▶ **Aim**
Can you copy out the data exactly? Leave the images out.

▶ **Raw data**
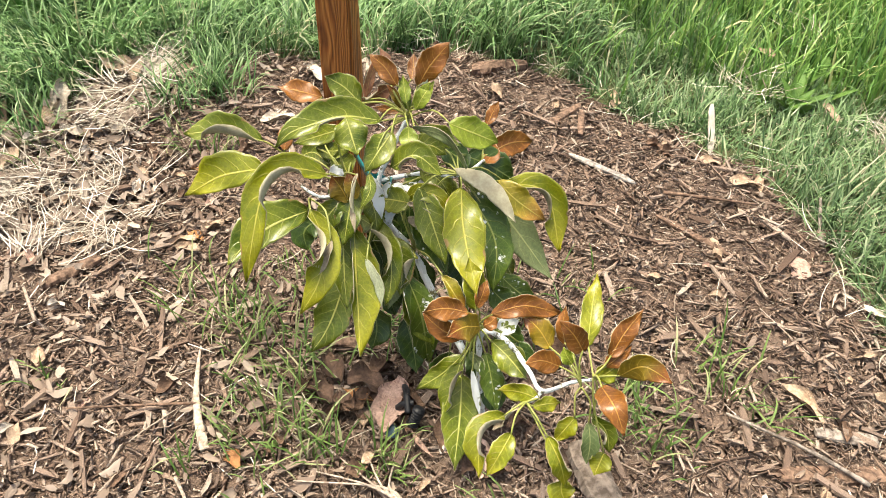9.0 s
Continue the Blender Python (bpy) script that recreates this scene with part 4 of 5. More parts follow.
dead_leaf("tan", 0.79, 0.245, 0.07, 0.024, 130, 0.4, 0.1)
dead_leaf("cream", 1.0, 0.31, 0.05, 0.036, 50, 0.6, 0.25, up=0.03, label="crumpled bleached leaf in the grass edge")
dead_leaf("orange", -0.19, 0.56, 0.04, 0.03, 30, 0.6)
dead_leaf("cream", -0.86, 1.02, 0.09, 0.03, 100, 0.7, up=0.012)
dead_leaf("pink", 0.36, 0.93, 0.05, 0.028, -20, 0.5)
dead_leaf("brown", 0.12, 1.3, 0.065, 0.03, 15, 0.8, tilt=25, label="dark brown curled leaf on the mulch")
dead_leaf("orange", 0.05, 1.28, 0.055, 0.026, -40, 0.6, tilt=15)
for lx, ly, lz, yaw, k in ((-0.887, 1.946, 0.2, 86, "tan"), (0.86, 1.9, 0.04, 40, "tan"), (0.98, 1.68, 0.0, 20, "tan"), (0.444, 1.645, 0.012, 10, "tan"), (0.3, 2.05, 0.1, 70, "tan")):
    ob = dead_leaf(k, lx, ly, 0.075, 0.03, yaw, 0.4, label="dry tan leaf caught on the grass")
    ob.location.z = lz
    ob["group"] = "fallen leaves on the grass"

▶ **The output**
9.0 s
Continue the Blender Python (bpy) script that recreates this scene with part 4 of 5. More parts follow.
dead_leaf("tan", 0.79, 0.245, 0.07, 0.024, 130, 0.4, 0.1)
dead_leaf("cream", 1.0, 0.31, 0.05, 0.036, 50, 0.6, 0.25, up=0.03, label="crumpled bleached leaf in the grass edge")
dead_leaf("orange", -0.19, 0.56, 0.04, 0.03, 30, 0.6)
dead_leaf("cream", -0.86, 1.02, 0.09, 0.03, 100, 0.7, up=0.012)
dead_leaf("pink", 0.36, 0.93, 0.05, 0.028, -20, 0.5)
dead_leaf("brown", 0.12, 1.3, 0.065, 0.03, 15, 0.8, tilt=25, label="dark brown curled leaf on the mulch")
dead_leaf("orange", 0.05, 1.28, 0.055, 0.026, -40, 0.6, tilt=15)
for lx, ly, lz, yaw, k in ((-0.887, 1.946, 0.2, 86, "tan"), (0.86, 1.9, 0.04, 40, "tan"), (0.98, 1.68, 0.0, 20, "tan"), (0.444, 1.645, 0.012, 10, "tan"), (0.3, 2.05, 0.1, 70, "tan")):
    ob = dead_leaf(k, lx, ly, 0.075, 0.03, yaw, 0.4, label="dry tan leaf caught on the grass")
    ob.location.z = lz
    ob["group"] = "fallen leaves on the grass"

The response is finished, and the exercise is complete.